Understanding Speech through the Skin

Abstract:

The challenges to communication faced by deaf/blind individuals are enormous. Without the availability of input through audition or vision, the sense of touch becomes the primary means of communication with the outside world. A variety of methods of communication that are based on stimulation of the tactual sensory system have been developed over the past century. These methods include both "artificial" tactual devices (designed to encode acoustic signals for display through stimulators applied to the skin) and "natural" methods of tactual communication (which have generally evolved within the deaf-blind community and require no special transformation devices).

Although substantial progress has been made in recent years on the development of artificial tactual aids to speech reception, the natural method of tactual speech reception referred to as "Tadoma" has led to the most successful results to date. In the Tadoma method, the deaf-blind person places a hand on the face and neck of the talker to monitor the various articulatory actions associated with speech production. The Tadoma method is important both in its demonstration of the potential of the tactual sense for communication and in its implications for the design of artificial sensory aids.
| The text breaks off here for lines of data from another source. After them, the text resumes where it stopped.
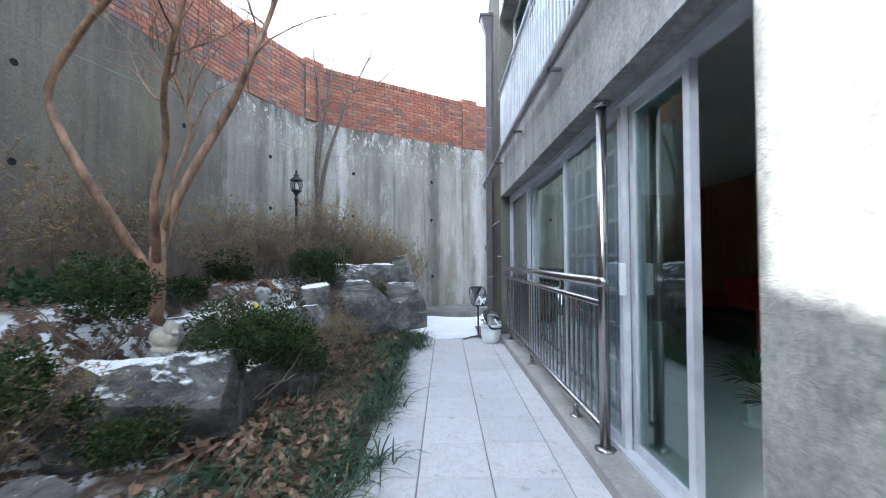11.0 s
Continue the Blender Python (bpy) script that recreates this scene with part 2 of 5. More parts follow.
def mat_bark(name, low, high, z0, z1):
    m, nt, b = mk(name, 0.9)
    warp = nt.nodes.new("ShaderNodeVectorMath")
    warp.operation = "MULTIPLY_ADD"
    wob = nt.nodes.new("ShaderNodeTexNoise")
    wob.inputs["Scale"].default_value = 9.0
    at = place(nt, "world", (1, 1, 0.42))
    nt.links.new(at, wob.inputs["Vector"])
    nt.links.new(wob.outputs["Color"], warp.inputs[0])
    warp.inputs[1].default_value = (0.09, 0.09, 0.09)
    nt.links.new(at, warp.inputs[2])
    vor = nt.nodes.new("ShaderNodeTexVoronoi")
    vor.feature = "DISTANCE_TO_EDGE"
    vor.inputs["Scale"].default_value = 17.0
    nt.links.new(warp.outputs[0], vor.inputs["Vector"])
    plate = ramp(nt, vor.outputs["Distance"], [(0.02, 0.0), (0.14, 1.0)])
    crack = mix(nt, 0.5, plate, ramp(nt, nz(nt, 45, 5, 0.75, (1, 1, 0.5)), [(0.35, 0.0), (0.62, 1.0)]))
    h = calc(nt, "ADD", axis(nt, 2), calc(nt, "MULTIPLY", nz(nt, 4, 3), 1.2))
    f = nt.nodes.new("ShaderNodeMapRange")
    f.inputs["From Min"].default_value, f.inputs["From Max"].default_value = z0, z1
    nt.links.new(h, f.inputs["Value"])
    tone = mix(nt, f.outputs[0], low, high)
    col = mix(nt, crack, mix(nt, calc(nt, "MULTIPLY_ADD", f.outputs[0], -0.35, 0.8), tone, (0.025, 0.018, 0.015)), tone)
    col = mix(nt, ramp(nt, nz(nt, 5, 4), [(0.5, 0.0), (0.75, 0.4)]), col, (0.2, 0.17, 0.15))
    base(nt, b, col)
    bump(nt, b, crack, 1.0, 0.03)
    return m


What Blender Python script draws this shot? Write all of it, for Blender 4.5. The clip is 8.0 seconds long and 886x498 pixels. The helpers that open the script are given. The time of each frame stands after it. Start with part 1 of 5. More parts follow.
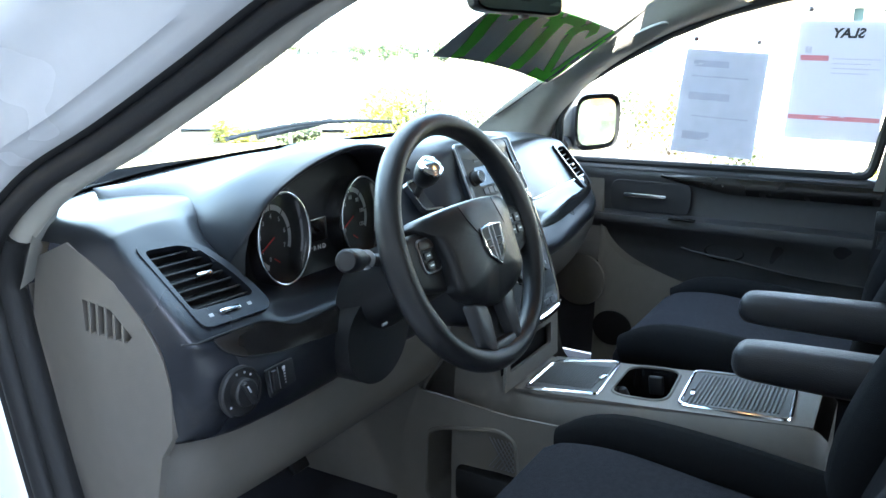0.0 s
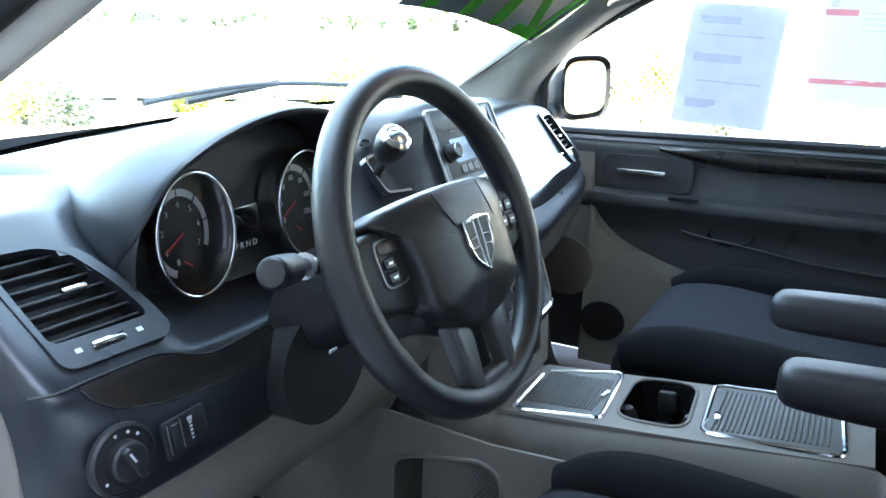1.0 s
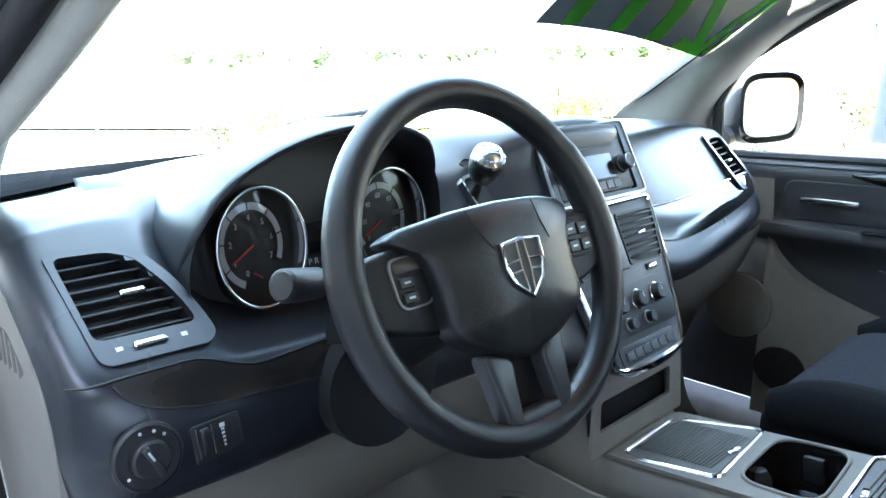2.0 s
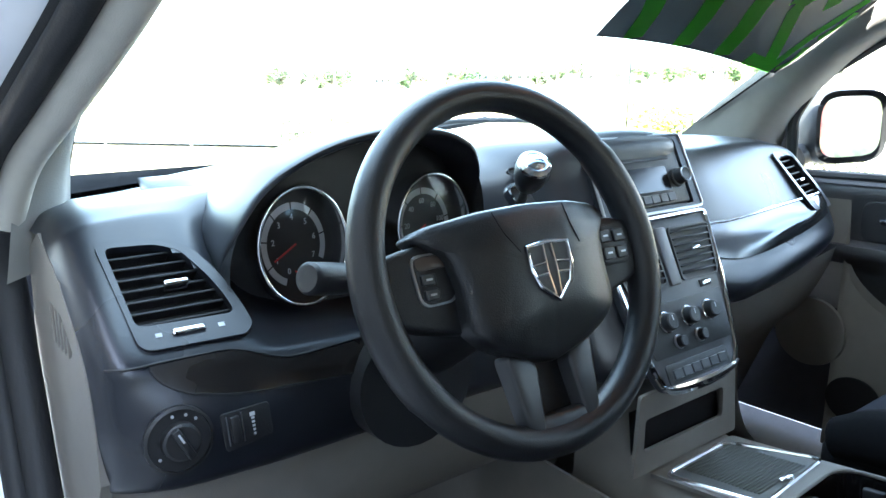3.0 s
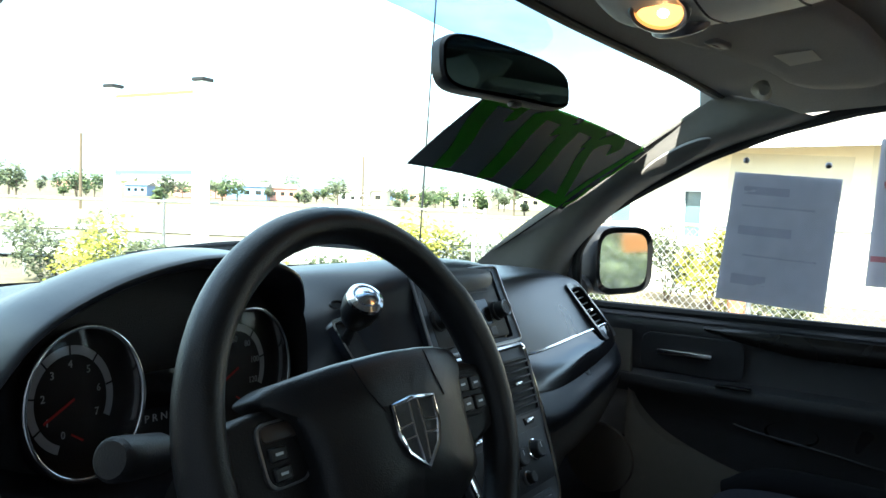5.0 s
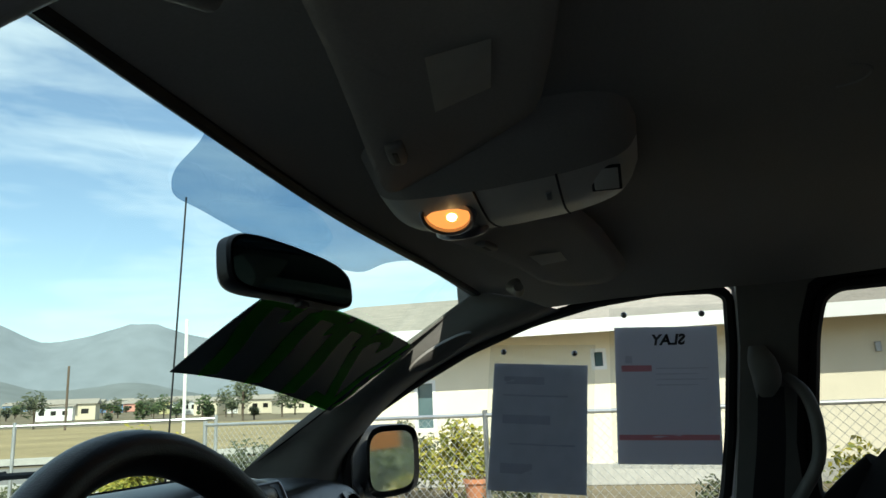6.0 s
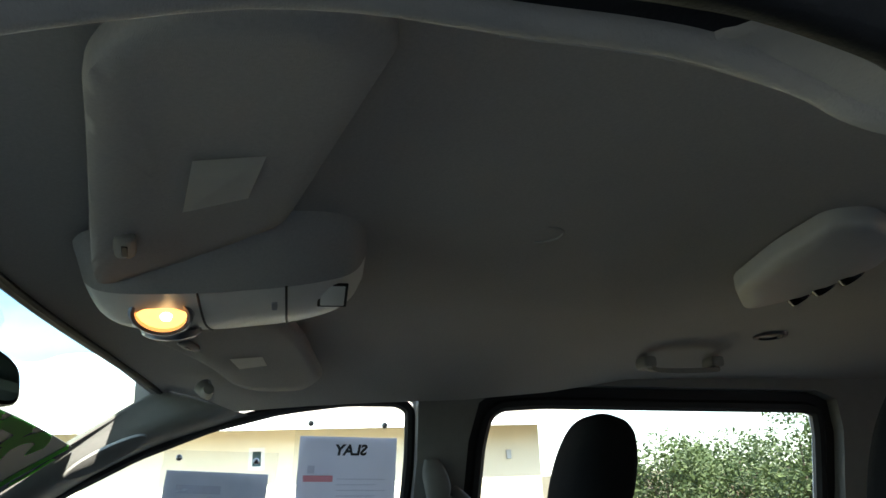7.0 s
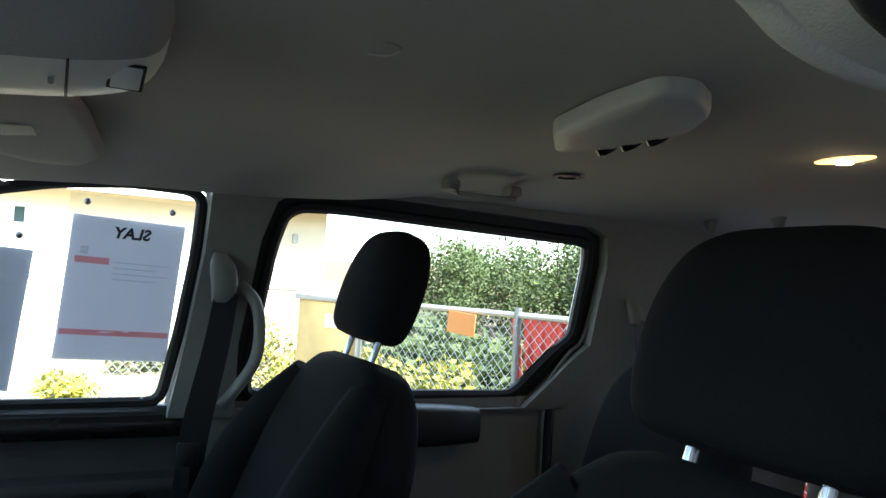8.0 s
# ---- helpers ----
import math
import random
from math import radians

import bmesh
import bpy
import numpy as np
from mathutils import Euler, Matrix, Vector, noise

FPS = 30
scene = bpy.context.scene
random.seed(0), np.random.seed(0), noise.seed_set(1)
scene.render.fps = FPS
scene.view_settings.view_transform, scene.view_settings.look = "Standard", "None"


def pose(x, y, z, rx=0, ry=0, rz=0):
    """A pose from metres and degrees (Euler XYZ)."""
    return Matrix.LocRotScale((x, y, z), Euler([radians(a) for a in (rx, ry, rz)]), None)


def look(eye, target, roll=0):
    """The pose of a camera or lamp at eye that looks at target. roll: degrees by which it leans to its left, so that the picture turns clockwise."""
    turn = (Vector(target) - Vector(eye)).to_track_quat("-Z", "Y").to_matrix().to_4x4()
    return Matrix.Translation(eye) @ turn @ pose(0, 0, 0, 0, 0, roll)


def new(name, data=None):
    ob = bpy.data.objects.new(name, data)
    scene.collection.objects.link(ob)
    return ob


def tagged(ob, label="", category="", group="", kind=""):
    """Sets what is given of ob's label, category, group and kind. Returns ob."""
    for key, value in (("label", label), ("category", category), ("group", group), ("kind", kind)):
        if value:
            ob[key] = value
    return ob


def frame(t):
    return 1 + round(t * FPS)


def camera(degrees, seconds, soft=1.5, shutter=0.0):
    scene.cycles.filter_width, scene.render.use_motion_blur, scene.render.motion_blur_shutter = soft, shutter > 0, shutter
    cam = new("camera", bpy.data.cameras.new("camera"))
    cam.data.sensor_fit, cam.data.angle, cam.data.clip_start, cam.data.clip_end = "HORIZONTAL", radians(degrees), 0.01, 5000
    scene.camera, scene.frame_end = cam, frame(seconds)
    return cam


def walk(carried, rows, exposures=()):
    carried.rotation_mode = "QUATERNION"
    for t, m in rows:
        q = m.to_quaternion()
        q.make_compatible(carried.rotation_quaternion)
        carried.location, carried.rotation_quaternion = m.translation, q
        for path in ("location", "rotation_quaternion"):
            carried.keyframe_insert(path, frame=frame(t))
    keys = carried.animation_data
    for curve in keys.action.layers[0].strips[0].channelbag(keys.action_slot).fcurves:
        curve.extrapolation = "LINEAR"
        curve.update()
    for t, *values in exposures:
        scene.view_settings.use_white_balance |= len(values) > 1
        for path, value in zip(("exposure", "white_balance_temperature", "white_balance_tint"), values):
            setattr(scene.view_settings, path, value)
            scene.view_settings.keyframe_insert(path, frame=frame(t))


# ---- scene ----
cam = camera(61.3, 8.0)

PATH = [
    (0, (-1.358, -0.503, 1.356), (0.295, 0.516, 0.877), -0.2),
    (0.5, (-1.237, -0.418, 1.343), (0.458, 0.497, 0.805), 0.1),
    (1, (-1.117, -0.356, 1.318), (0.561, 0.582, 0.767), 0.3),
    (1.5, (-1.008, -0.417, 1.295), (0.476, 0.822, 0.785), -0.6),
    (2, (-0.972, -0.472, 1.296), (0.365, 0.939, 0.826), -1.6),
    (2.2, (-0.962, -0.49, 1.297), (0.322, 0.975, 0.844), -1.7),
    (3.3, (-0.934, -0.513, 1.272), (0.243, 1.05, 0.86), -0.9),
    (3.5, (-0.93, -0.505, 1.276), (0.267, 1.041, 0.855), -0.0),
    (4, (-0.934, -0.477, 1.274), (0.373, 0.987, 0.89), 1.3),
    (4.2, (-0.937, -0.456, 1.283), (0.431, 0.953, 0.903), 1.7),
    (5.3, (-0.917, -0.342, 1.29), (0.82, 0.648, 1.349), 0.6),
    (5.5, (-0.915, -0.32, 1.294), (0.877, 0.554, 1.453), -0.6),
    (6, (-0.926, -0.281, 1.293), (0.97, 0.194, 1.717), -2.3),
    (6.5, (-0.93, -0.23, 1.3), (0.979, -0.142, 1.892), -2.4),
    (7, (-0.94, -0.221, 1.316), (0.918, -0.604, 1.95), -2.3),
    (7.5, (-0.918, -0.213, 1.331), (0.926, -0.882, 1.722), -0.3),
    (8, (-0.888, -0.215, 1.361), (0.889, -1.128, 1.455), 3.3),
]
walk(cam, [(t, look(eye, target, roll)) for t, eye, target, roll in PATH],
     exposures=[(0, 4.7, 6400, 8), (1.0, 5.15, 6400, 9), (2.0, 5.2, 6400, 9), (3.3, 4.8, 6350, 8), (4.2, 4.8, 6350, 8), (5.3, 1.8, 6600, 4), (6.0, 0.8, 6700, 3), (6.6, 1.15, 6700, 3), (7.0, 2.65, 6550, 6), (7.3, 3.25, 6500, 6), (8.0, 3.15, 6400, 6)])
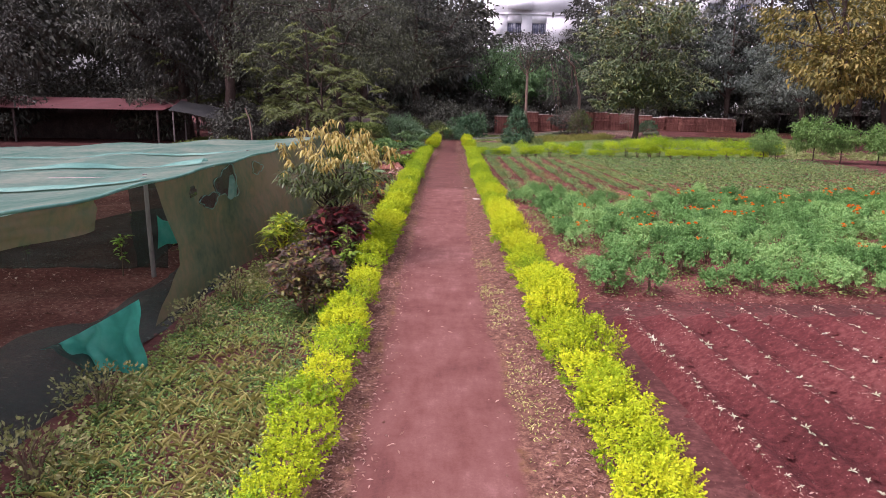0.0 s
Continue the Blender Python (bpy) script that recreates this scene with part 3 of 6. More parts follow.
# fallen lower net near the opening
U, V = np.meshgrid(np.linspace(0, 1, 60), np.linspace(0, 1, 14))
Yl = 0.5 + U * 8.3
part("fallen_net", net_sheet(np.stack([-2.45 - 0.6 * V - 0.25 * (1 - U) + 0.05 * wavy(Yl, V * 2, 4), Yl, -0.02 + V * (0.16 + 0.20 * smooth(U * 2) - 0.22 * smooth((U - 0.58) * 8)) + 0.03 * wavy(Yl, V * 3, 6, 2)], -1), np.ones(U.shape, bool)).mesh("fallen_net", M_DARKNET, True), house, "slumped dusty net along the foot of the opening")
# bright flap hanging at the end of it
U, V = np.meshgrid(np.linspace(0, 1, 60), np.linspace(0, 1, 30))
fx = -3.08 + 0.80 * U
ft = 0.20 + 0.43 * U ** 1.15
fb = 0.19 - 0.24 * smooth(U * 1.7) + 0.03 * np.sin(U * 15)
part("net_flap", net_sheet(np.stack([fx + 0.02 * np.sin(V * 9), 5.28 + 0.075 * (1 - np.abs(np.sin(U * 8.5 - V * 1.6 + 0.4))) * smooth(U * 2.2) * (1.1 - 0.6 * V) + 0.02 * np.sin(U * 31 + V * 6), fb + V * (ft - fb)], -1), np.ones(U.shape, bool)).mesh("net_flap", M_FLAPNET, True), house, "loose bright teal flap hanging in folds")
# pale strip left hanging below the roof edge
U, V = np.meshgrid(np.linspace(0, 1, 90), np.linspace(0, 1, 12))
Yh = 0.6 + U * 5.2
Zt = roof_height(roof_edge(Yh), Yh)
drop = (0.235 - 0.03 * np.sin(U * 11)) * smooth((5.85 - Yh) / 0.12) + 0.02
part("hanging_strip", net_sheet(np.stack([roof_edge(Yh) + 0.02 * wavy(Yh, V, 5), Yh, Zt - V * drop], -1), np.ones(U.shape, bool)).mesh("hanging_strip", M_WALLNET, True), house, "ragged beige net strip below the roof edge")
# dark curtain across the inside, sagging between its ties
U, V = np.meshgrid(np.linspace(0, 1, 120), np.linspace(0, 1, 16))
Xc = -10.4 + U * 7.1
top = 0.60 + 0.04 * np.abs(np.sin(U * 11)) + 0.20 * smooth((U - 0.78) / 0.22)
part("inner_curtain", net_sheet(np.stack([Xc, 8.62 + 0.06 * wavy(Xc, V * 2, 3) + 0.03 * np.sin(Xc * 7) * V, -0.03 + V * (top + 0.03)], -1), torn(Xc, V, [(-5.5, 0.97, 0.4, 0.12), (-8.2, 0.9, 0.7, 0.15)])).mesh("inner_curtain", M_DARKNET, True), house, "dark net curtain sagging across the inside")
# brighter cloth slung from the post towards the torn side
U, V = np.meshgrid(np.linspace(0, 1, 30), np.linspace(0, 1, 14))
hi, lo = 0.78 - 0.06 * U - 0.05 * np.sin(U * math.pi), 0.36 + 0.22 * U ** 1.5 + 0.03 * np.sin(U * 7)
part("slung_cloth", net_sheet(np.stack([-3.34 + U * 0.44, 8.42 + 0.05 * np.sin(U * 11 + V * 2) + 0.1 * U, lo + V * (hi - lo)], -1), np.ones(U.shape, bool)).mesh("slung_cloth", M_FLAPNET, True), house, "teal cloth slung inside the opening")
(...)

We will describe the results of studies conducted with a group of experienced deaf/blind users of the Tadoma method that document their abilities for speech reception, speech production, and linguistic competence. Information-transfer rates for speech reception through Tadoma will be compared to rates for other methods of natural tactual communication, including the tactual reception of sign language and fingerspelling. Finally, we will describe previous and ongoing efforts in the development and evaluation of artificial tactual devices for speech communication (including work with a synthetic Tadoma system and with a multi-finger tactual stimulating device) and compare results obtained with these displays to those obtained through Tadoma.